The impasse is over how much the workers should be paid (isn’t it always?):

Management has proposed a zero wage increase for the first two years of a new four-year contract, with 2 percent increases each in the final two years. It also wants to increase contributions to health coverage from 1 percent to 4 percent; and to freeze the level of pension benefits to members.

The union wants a wage increase of 4 percent each year, and an increase in pension contributions from $75 to $100 for every year of service.

I am no expert on collective bargaining or SEPTA’s finances, but I hope this comes to a peaceful resolution for the residents of Philadelphia who depend on their public transportation system.

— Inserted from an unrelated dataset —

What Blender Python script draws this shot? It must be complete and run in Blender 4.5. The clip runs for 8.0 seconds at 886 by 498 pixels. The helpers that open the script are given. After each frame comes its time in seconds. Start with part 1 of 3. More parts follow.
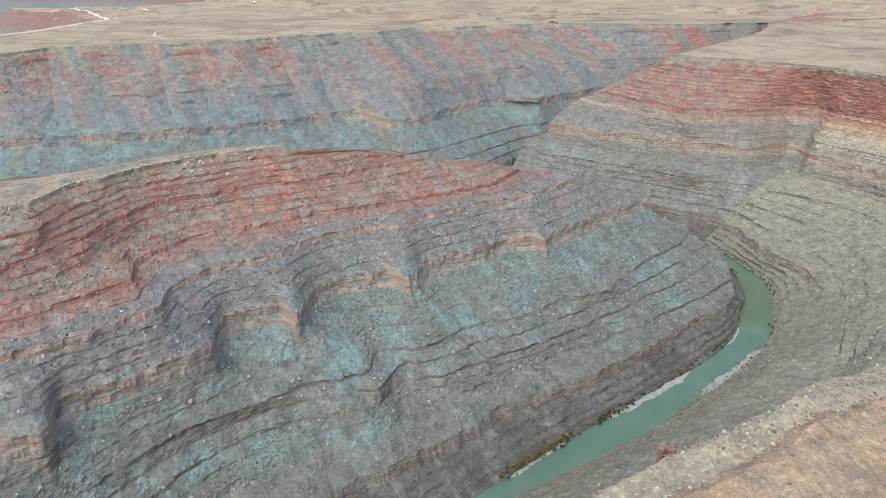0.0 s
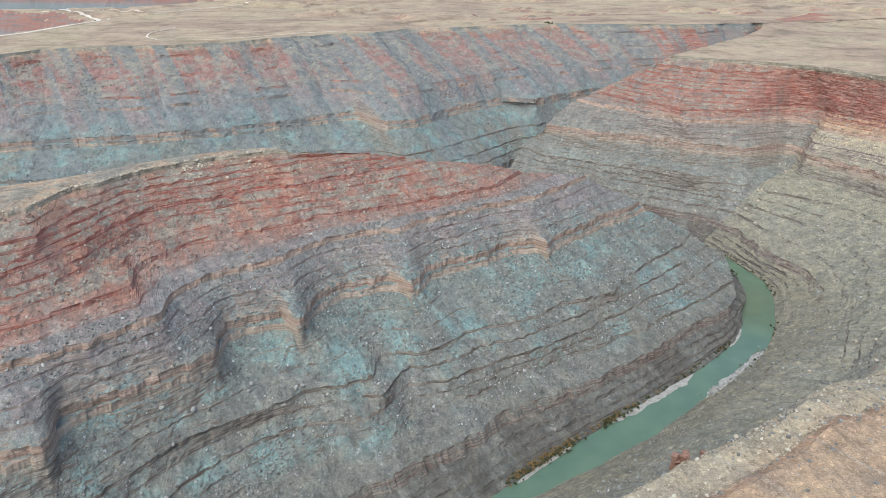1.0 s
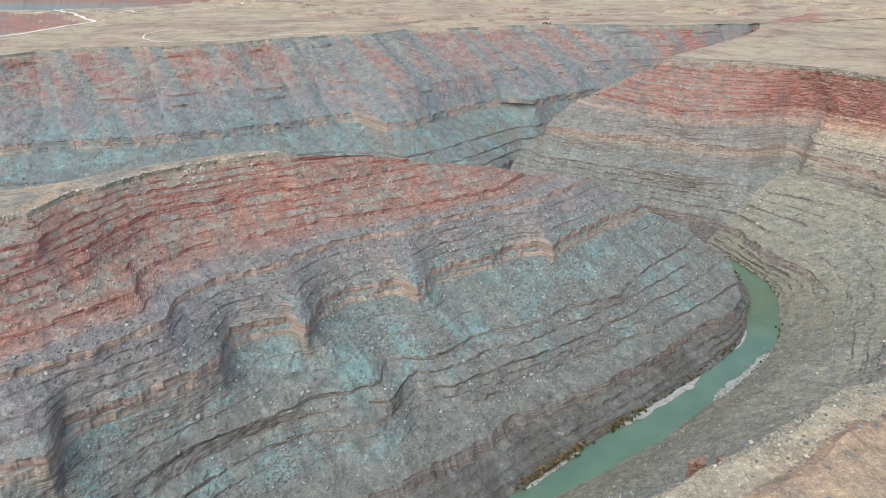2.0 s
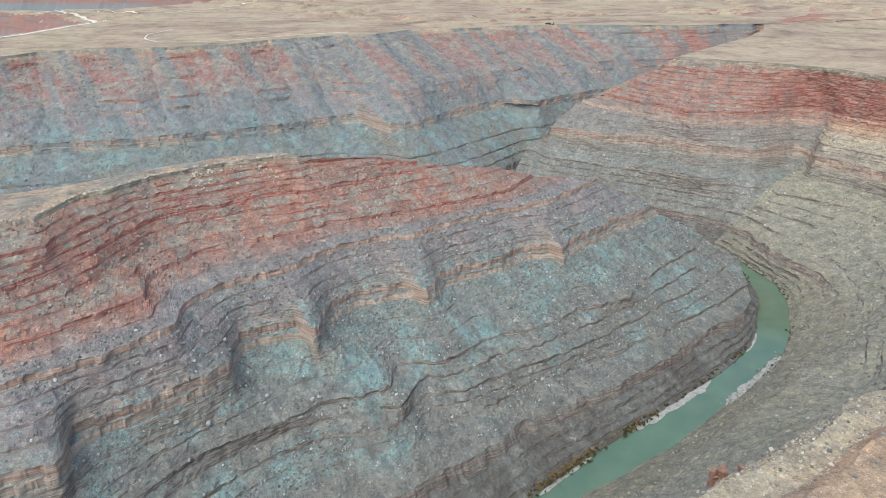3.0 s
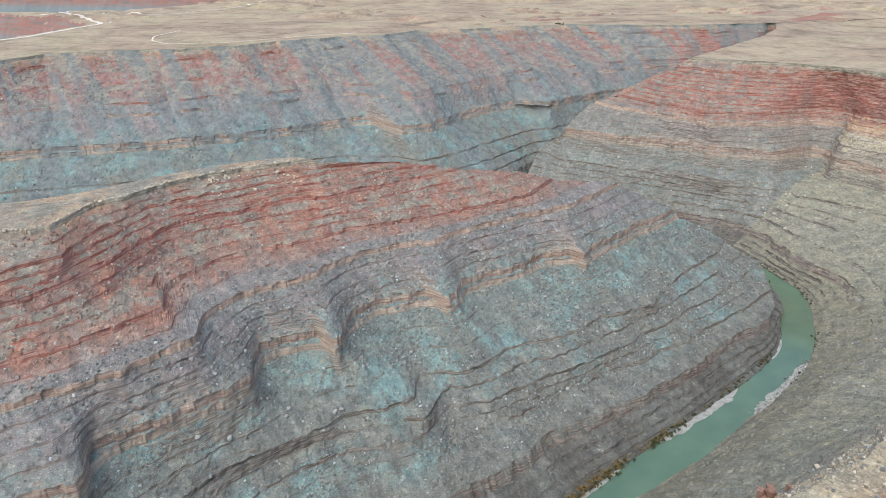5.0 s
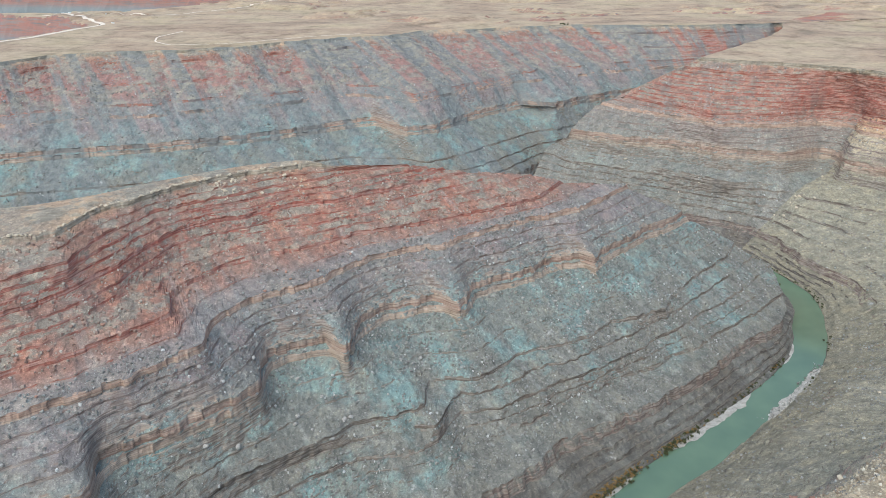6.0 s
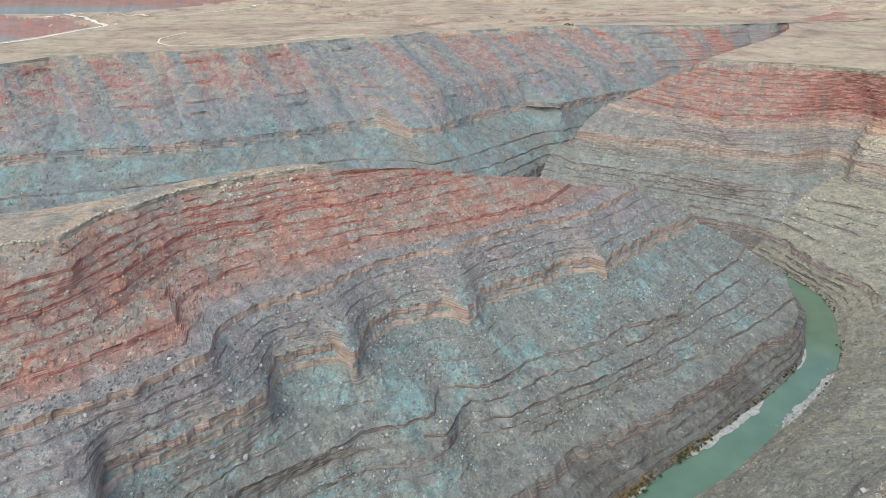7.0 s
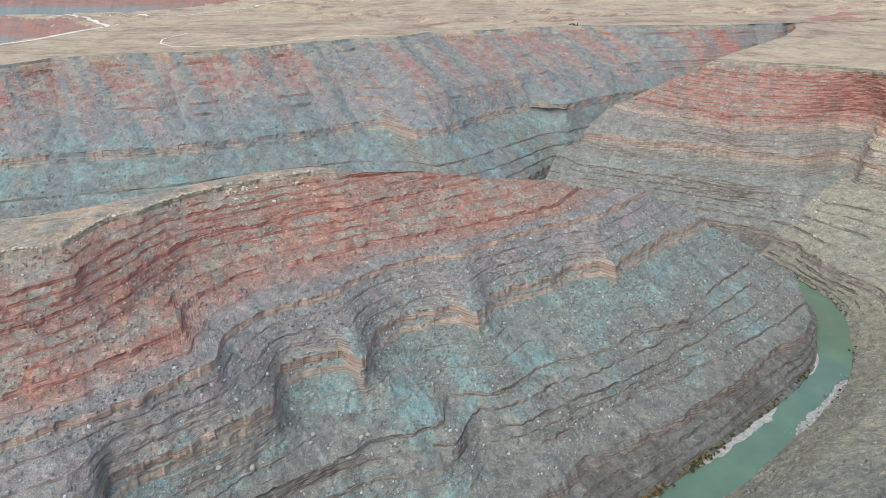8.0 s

My personal opinion is limited to the fact that transit workers generally are compensated rather well for a job that by-and-large requires no real skills to apply for.  This is not true for mechanics and sheet metal workers, but drivers and operators are usually trained on the job.  Every worker deserves a living wage, but those workers also must honestly assess the finances of the businesses they work for.

Of course, as the Transport Politic has illustrated so well, if they strike, this will not be the first time SEPTA workers have done so.  In fact, they have done so in 1944, 1998 and as recently as 2005.  So I trust the good citizens of the city of brotherly love will cope should they need to.

SEPTA is not the only transit organization with worker issues, as VIA Rail in Canada is also engaging in contract talks with its unionized workers.